Densho Digital Archive
Densho Visual History Collection
Title: Shig Oka Interview
Narrator: Shig Oka
Interviewer: Kim Blair
Location: Portland, Oregon
Date: July 1, 2014
Densho ID: denshovh-oshig-01-0019

<Begin Segment 19>

KB: Did you start to join different organizations like bowling teams and different things like that?

SO: Yeah, bowling teams are around '51, '50. I started bowling at Eastside Bowling Alley, then I stopped for going to college. I graduated high school in '49, so I went to Vanport College in, '49, '50, and '50, '51. And then I transferred to Oregon State in pre-pharmacy in '51, '52. I stayed out of college for two years, and then went back and finished and graduated in 1956, I got my pharmacy degree.

KB: When you were at Vanport, were you studying to be a pharmacist at that time?

SO: Yes, pre-pharmacy. You take your science courses.

KB: And why did you decide to become a pharmacist?

SO: Because I was a sickly person, and I was young, so my mom said I should go into some kind of medical field. So that's what I did.

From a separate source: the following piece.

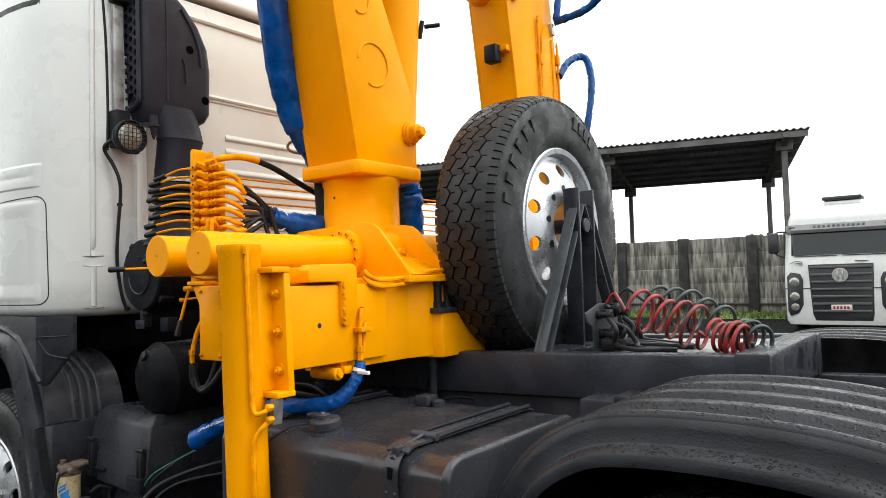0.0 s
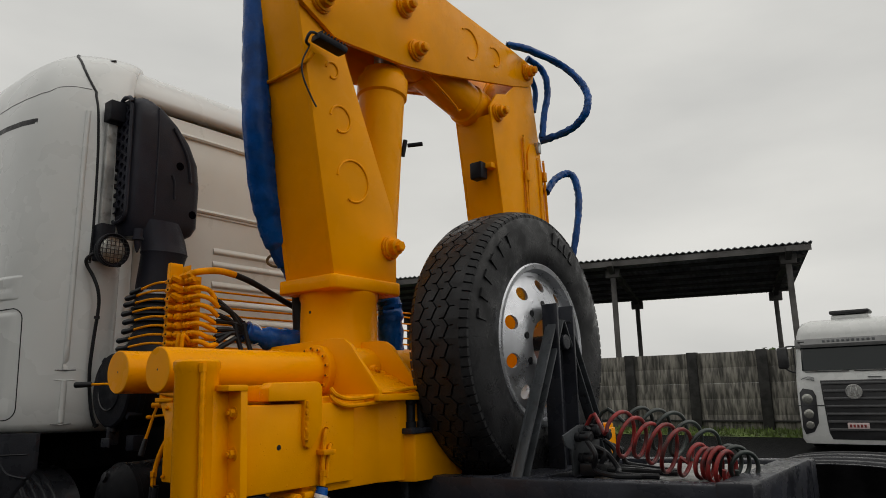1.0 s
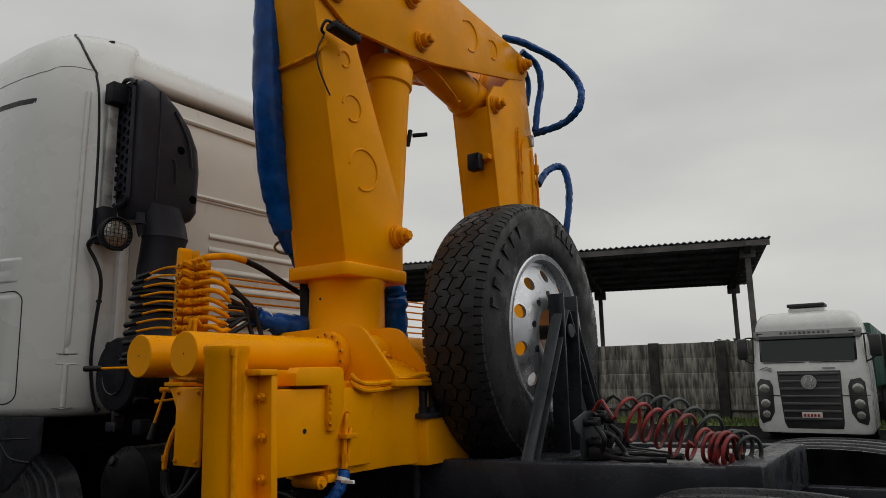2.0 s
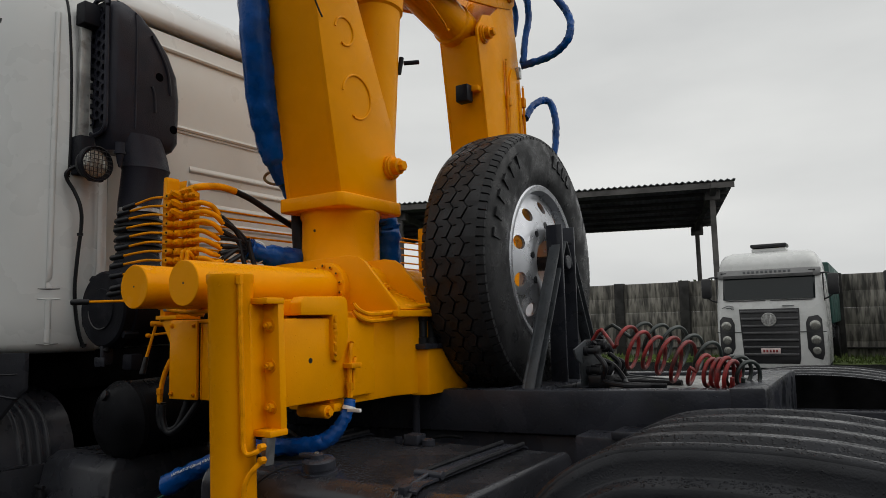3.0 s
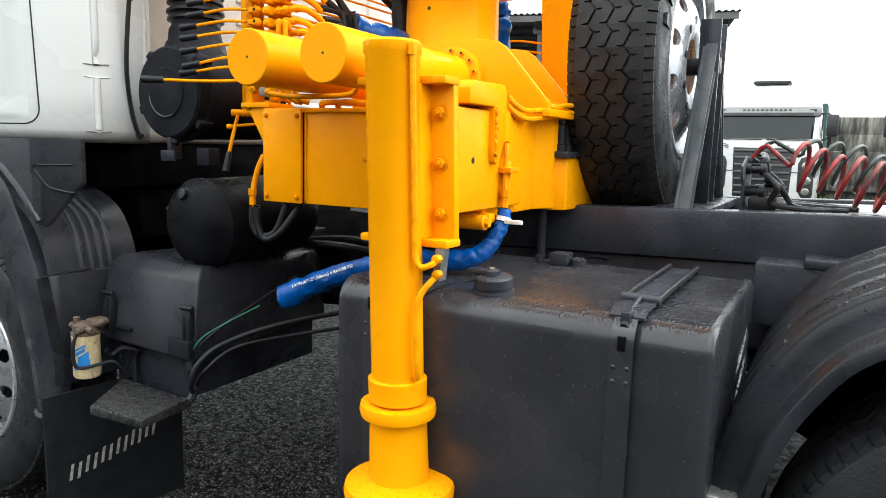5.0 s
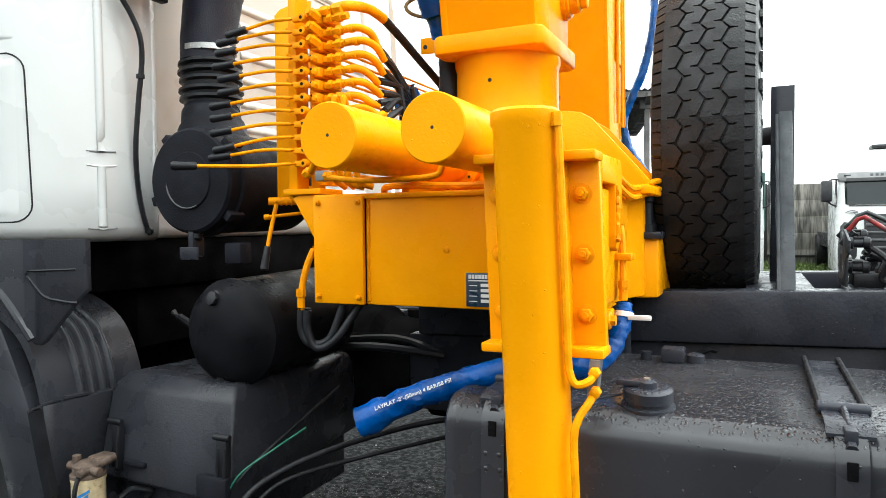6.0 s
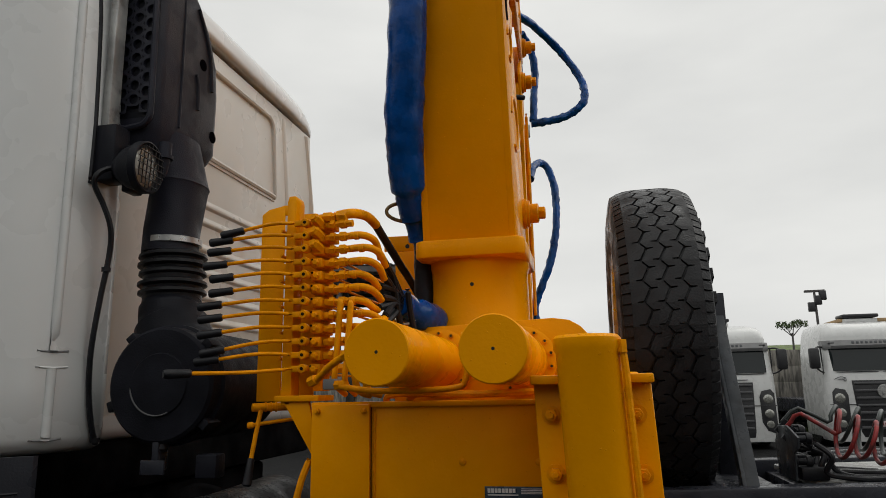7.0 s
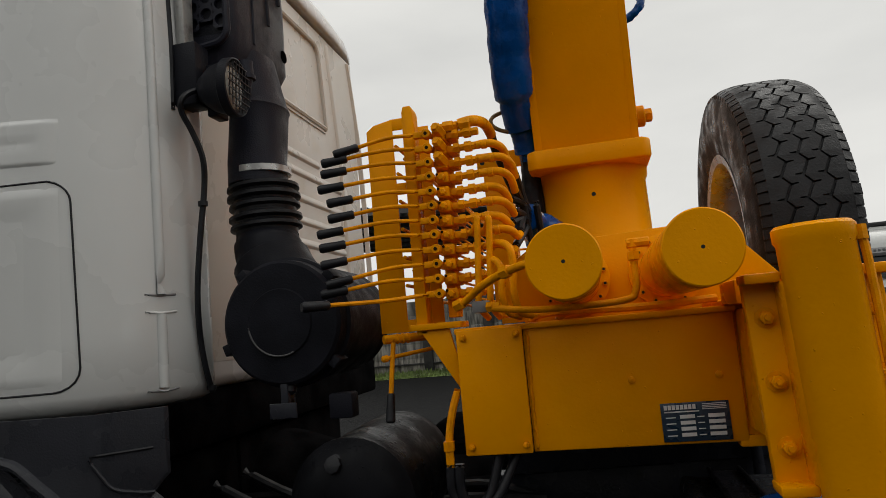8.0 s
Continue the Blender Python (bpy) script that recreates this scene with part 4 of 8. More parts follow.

KB: Did your mom get to see you become a pharmacist?

SO: No.

KB: But she encouraged you, she supported you to become one.

SO: Yeah.

KB: Where did you work after you got your degree?

SO: I had internship every year at the Plummer Drug and the Apothecary, which is a drugstore.

KB: In Portland?

SO: In Portland, (yes). Then I got registered, and I worked at the Medical Arts Pharmacy, Payless Drugs on Broadway and Washington, and then worked for Alameda Pharmacy which was on Twenty-third and Fremont, I believe. And they moved to Lloyd Center and became the Lloyd Center Pharmacy in 1960 when Lloyd Center opened up. But then I decided that was going to... I went up to Anchorage, Alaska, because my brother-in-law was going to build a medical building. He was thinking of building a medical center in Anchorage, Alaska, so I moved up there. But it didn't pan out, and so I came back to Portland. And the pharmacist at Apothecary had wanted to buy another drugstore, so he wanted me to come back and manage the store. So that's when I went into partnership, and we bought the Nolan Rexall Drug. And I was there for about thirty-five years.

KB: And were you, when you talk about a partnership, did you do most of the work or did you... kind of a silent partner?

SO: Yeah. I did, (yes), I was the pharmacist in charge there, and then I bought him out in about five years or ten years.

KB: That's a long time, thirty-five years.